Per-connector health report combining stored-data freshness (ok / stale / empty / none) with acquisition-log history (last run status, success rate). Designed for cron-driven alerting: with --fail-on, the exit code is non-zero when any connector matches.

Option Default Meaning
--stale-hours H 168 Data older than this counts as stale
-p, --provider SLUG Show only this provider
-t, --tier NAME Scope to one tier's providers
--degraded-only off Show only degraded connectors
--json off Machine-readable output
--fail-on LIST Comma-separated states forcing exit 1, e.g. stale,empty,error
csfs health
csfs health --tier realtime --degraded-only
csfs health --json --fail-on stale,error    # for cron alerts

csfs download-data

Download the offline archive datasets used by local-file connectors (GRDC, Caravan, GSIM, EStreams, CAMELS variants, ...).
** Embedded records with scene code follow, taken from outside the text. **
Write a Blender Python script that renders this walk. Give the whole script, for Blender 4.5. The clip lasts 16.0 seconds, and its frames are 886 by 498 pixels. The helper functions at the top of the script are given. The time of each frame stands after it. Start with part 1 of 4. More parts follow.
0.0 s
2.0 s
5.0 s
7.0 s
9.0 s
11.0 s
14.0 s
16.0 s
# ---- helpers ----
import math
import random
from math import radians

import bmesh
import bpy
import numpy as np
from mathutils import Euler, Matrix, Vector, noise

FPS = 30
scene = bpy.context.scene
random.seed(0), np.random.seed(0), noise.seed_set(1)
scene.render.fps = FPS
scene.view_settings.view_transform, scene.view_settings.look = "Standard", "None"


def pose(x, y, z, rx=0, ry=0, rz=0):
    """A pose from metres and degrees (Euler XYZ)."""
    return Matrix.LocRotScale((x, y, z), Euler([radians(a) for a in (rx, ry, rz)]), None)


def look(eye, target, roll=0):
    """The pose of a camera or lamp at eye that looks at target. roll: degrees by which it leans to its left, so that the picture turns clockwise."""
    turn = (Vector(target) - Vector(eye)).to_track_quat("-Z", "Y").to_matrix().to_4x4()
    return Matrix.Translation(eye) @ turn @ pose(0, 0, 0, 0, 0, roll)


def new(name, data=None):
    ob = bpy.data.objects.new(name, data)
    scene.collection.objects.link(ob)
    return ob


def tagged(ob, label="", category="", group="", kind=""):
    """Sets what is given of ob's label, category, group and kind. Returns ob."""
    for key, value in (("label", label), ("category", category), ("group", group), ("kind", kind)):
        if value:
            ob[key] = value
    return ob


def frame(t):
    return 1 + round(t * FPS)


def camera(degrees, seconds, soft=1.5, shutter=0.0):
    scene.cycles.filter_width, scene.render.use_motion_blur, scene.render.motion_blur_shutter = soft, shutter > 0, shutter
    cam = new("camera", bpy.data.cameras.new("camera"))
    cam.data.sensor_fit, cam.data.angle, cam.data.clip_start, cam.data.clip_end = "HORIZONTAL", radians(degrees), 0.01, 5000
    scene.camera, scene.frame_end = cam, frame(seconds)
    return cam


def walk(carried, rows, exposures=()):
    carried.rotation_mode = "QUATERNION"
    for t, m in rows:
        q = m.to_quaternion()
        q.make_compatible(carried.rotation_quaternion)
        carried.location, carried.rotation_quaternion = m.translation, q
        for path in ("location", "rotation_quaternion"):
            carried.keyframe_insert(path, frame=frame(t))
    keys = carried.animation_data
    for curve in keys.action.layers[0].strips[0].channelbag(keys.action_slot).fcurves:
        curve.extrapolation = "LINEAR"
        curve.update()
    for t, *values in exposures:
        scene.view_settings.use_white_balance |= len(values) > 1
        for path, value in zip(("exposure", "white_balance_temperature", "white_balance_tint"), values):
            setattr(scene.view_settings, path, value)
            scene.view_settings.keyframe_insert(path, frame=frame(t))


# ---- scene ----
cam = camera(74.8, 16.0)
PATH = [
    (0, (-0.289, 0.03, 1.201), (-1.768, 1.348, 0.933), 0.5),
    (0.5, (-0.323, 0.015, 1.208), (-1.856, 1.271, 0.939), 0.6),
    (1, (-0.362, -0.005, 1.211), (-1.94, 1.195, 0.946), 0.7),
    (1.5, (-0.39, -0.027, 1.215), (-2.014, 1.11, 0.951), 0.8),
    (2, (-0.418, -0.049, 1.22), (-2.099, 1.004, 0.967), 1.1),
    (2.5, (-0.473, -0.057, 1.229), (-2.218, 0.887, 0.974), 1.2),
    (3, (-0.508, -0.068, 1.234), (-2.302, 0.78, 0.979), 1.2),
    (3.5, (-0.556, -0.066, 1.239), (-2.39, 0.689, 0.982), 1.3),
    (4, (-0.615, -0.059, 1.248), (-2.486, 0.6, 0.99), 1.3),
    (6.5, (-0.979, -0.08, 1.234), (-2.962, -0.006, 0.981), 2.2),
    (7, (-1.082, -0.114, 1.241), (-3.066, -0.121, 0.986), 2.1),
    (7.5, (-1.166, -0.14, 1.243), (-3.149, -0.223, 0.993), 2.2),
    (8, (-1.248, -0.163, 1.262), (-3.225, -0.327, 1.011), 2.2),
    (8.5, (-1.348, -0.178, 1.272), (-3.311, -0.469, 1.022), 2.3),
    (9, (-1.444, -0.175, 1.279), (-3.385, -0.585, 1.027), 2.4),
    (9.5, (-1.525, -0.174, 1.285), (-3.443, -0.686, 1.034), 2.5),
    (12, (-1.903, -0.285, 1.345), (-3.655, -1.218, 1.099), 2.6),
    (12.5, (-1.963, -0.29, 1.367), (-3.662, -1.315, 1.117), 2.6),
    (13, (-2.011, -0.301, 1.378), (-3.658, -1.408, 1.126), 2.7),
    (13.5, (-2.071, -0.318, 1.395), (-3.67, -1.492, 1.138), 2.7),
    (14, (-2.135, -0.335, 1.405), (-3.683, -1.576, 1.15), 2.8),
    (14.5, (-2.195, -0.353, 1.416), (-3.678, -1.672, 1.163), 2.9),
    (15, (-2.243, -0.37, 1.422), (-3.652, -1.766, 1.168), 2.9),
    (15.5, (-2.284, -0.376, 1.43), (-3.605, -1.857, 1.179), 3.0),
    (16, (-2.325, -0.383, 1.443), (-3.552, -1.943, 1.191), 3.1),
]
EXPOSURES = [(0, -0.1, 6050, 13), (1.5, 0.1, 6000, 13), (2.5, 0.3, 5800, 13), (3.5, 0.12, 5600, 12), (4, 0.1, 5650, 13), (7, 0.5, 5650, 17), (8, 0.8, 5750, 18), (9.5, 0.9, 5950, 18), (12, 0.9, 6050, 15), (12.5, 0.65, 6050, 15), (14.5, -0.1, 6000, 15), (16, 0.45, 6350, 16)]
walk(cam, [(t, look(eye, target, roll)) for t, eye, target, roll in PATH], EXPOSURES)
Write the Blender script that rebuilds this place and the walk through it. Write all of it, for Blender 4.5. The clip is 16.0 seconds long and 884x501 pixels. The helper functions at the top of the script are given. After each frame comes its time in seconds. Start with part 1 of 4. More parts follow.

Some are auto-downloadable; others require a manual step (registration or license acceptance) and the command prints where to get them and where to put them.

Option Default Meaning
-d, --dataset SLUG all Dataset(s) to download; repeatable
--dest DIR data/datasets Base directory
--list List available datasets, sizes, auto/manual mode
--dry-run Show what would be downloaded
csfs download-data --list
csfs download-data -d caravan -d gsim

csfs serve

Start the FastAPI read layer over the local database (requires pip install "csfs[api]").

Option Default
--host 0.0.0.0
--port 8000
csfs serve --port 8000